L’ancien président Petro Porochenko avait été critiqué par son rival Volodymyr Zelenskyy pour manquer d’empêcher les coupes illégales. Mais depuis l’investiture de ce dernier en mai, l’activité continue sans obstacle. “C’est tout le système de gestion des forêts qu’il faut refondre”, insiste Tara Ganesh, une experte britannique pour l’ONG Earth Sight, auteure de plusieurs rapports sur le phénomène. “L’essentiel des coupes a lieu dans les forêts d’Etat, les plus nombreuses en Ukraine. Ceux qui délivrent des licences d’exploitation et d’exportation sont aussi ceux qui profitent du trafic”.
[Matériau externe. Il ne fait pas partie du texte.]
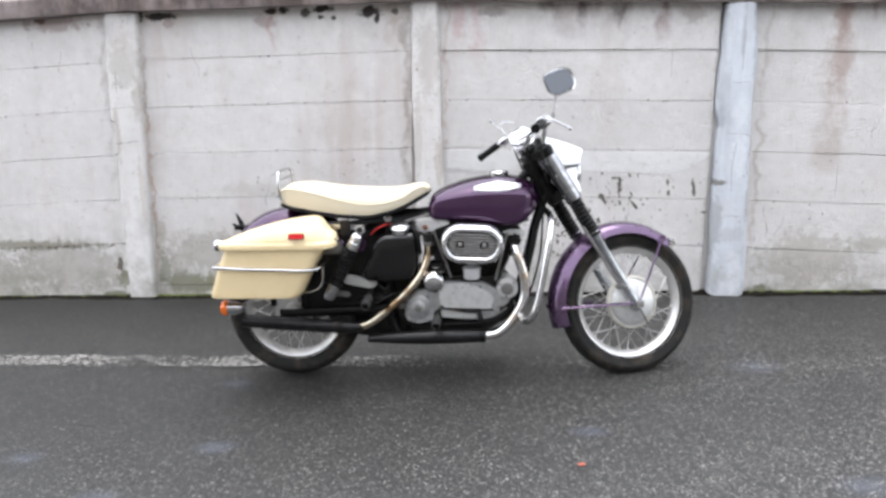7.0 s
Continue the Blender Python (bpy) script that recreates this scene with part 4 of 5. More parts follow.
# ---- tank
TANK_TOP = [(-0.098, 0.79), (-0.085, 0.812), (-0.06, 0.832), (0.0, 0.858), (0.09, 0.881), (0.17, 0.891), (0.25, 0.889), (0.32, 0.873), (0.355, 0.848), (0.374, 0.818), (0.381, 0.795)]
TANK_LOW = [(-0.098, 0.728), (-0.085, 0.716), (0.04, 0.709), (0.12, 0.702), (0.2, 0.688), (0.26, 0.686), (0.3, 0.698), (0.345, 0.73), (0.37, 0.757), (0.381, 0.775)]
TANK_WIDE = [(-0.098, 0.088), (-0.088, 0.104), (-0.06, 0.118), (0.0, 0.128), (0.1, 0.139), (0.2, 0.145), (0.28, 0.139), (0.33, 0.116), (0.36, 0.08), (0.374, 0.052), (0.381, 0.03)]
TANK_EDGE = [(-0.098, 0.772), (-0.06, 0.79), (0.0, 0.802), (0.115, 0.813), (0.295, 0.811), (0.34, 0.806), (0.381, 0.788)]


def tank_at(x):
    """Top, underside, half width and the height of the crease along the side."""
    zt, zb, w, ze = curve(x, TANK_TOP), curve(x, TANK_LOW), curve(x, TANK_WIDE), curve(x, TANK_EDGE)
    return zt, zb, w, min(ze, zb + (zt - zb) * 0.7)


def tank():
    """Upright sides with a soft crease, above which the shoulders slope in to the ridge."""
    rings = []
    for i in range(49):
        x = -0.098 + 0.479 * (0.5 - 0.5 * math.cos(math.pi * i / 48))
        zt, zb, w, ze = tank_at(x)
        r = min(0.022, (ze - zb) * 0.4, w * 0.4)
        sec = [(0.0, zb), (w * 0.5, zb)]
        sec += [(w - r + r * math.sin(a), zb + r - r * math.cos(a)) for a in (math.pi * k / 12 for k in range(7))]
        sec += [(w * (1 + 0.006 * math.sin(math.pi * k / 6)), zb + r + (ze - 0.006 - zb - r) * k / 6) for k in range(1, 6)]
        for k in range(17):
            a = math.pi / 2 * k / 16
            sec.append((w * 0.992 * math.cos(a) ** 0.92, ze + (zt - ze) * math.sin(a) ** 1.12))
        rings.append([(x, -y, z) for y, z in sec] + [(x, y, z) for y, z in sec[-2:0:-1]])
    return loft(rings)


def shoulder(x, z):
    """Half width of the tank at a height above its crease."""
    zt, zb, w, ze = tank_at(x)
    u = min(1.0, max(0.0, (z - ze) / (zt - ze))) ** (1 / 1.12)
    return w * 0.992 * max(0.0, 1 - u * u) ** 0.46


tank_ob = part("fuel_tank", tank(), PURPLE, bike, "glossy dark purple teardrop fuel tank", 60)
bm = lathe([(0.034, -0.012), (0.034, 0.0), (0.042, 0.002), (0.043, 0.014), (0.036, 0.021), (0.01, 0.024)], (0.206, 0, 0.889), (0, 0, 1), 36)
part("filler_cap", bm, CHROME, tank_ob, "chrome filler cap")


def top_band():
    """The black band that runs along the ridge of the tank."""
    rings = []
    for i in range(41):
        x = -0.09 + 0.462 * i / 40
        zt, zb, w, ze = tank_at(x)
        sec = []
        for k in range(13):
            y = (-1 + k / 6) * min(0.05, w * 0.5)
            u = math.sqrt(max(0.0, 1 - (abs(y) / (w * 0.992)) ** (1 / 0.46)))
            sec.append((y, ze + (zt - ze) * u ** 1.12))
        rings.append([(x, y, z + 0.0024) for y, z in sec] + [(x, y * 0.97, z - 0.004) for y, z in sec[::-1]])
    return loft(rings)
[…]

Dans la capitale de région Oujhorod, Ihor Bondarenko, gouverneur récemment nommé par Volodymyr Zelenskyy assure être “au courant du problème”. Il promet des résultats rapides, permis notamment par le licenciement, en septembre, du directeur de l’agence des forêts. Pour autant, “le conflit d’intérêt est inhérent à l’ensemble des institutions d’Etat, des gardes forestiers aux agents des douanes”, dénonce Tara Ganesh. L’essentiel du bois ukrainien est destiné à l’exportation. De 1,919 millions de tonnes en 2006, l’UE-28 a importé 4,387 millions en 2016. L’Ukraine représente à elle seule 6% des importations de bois dans le marché unique. A Kiev, la délégation (ambassade) de l’UE assure travailler à un ensemble de règles de conduite pour inciter les entreprises européennes à vérifier l’origine de leurs achats.

Une initiative tardive, et soumise au bon vouloir des entrepreneurs. Or, le temps presse dans un pays où la couverture forestière ne représente que 15% du territoire, contre 23% en Belgique et 31% en France. “Ils abattent des arbres si rapidement que bientôt, on n’aura plus aucun endroit pour se cacher et être tranquille…”, se désole Valeriy Pavlouk.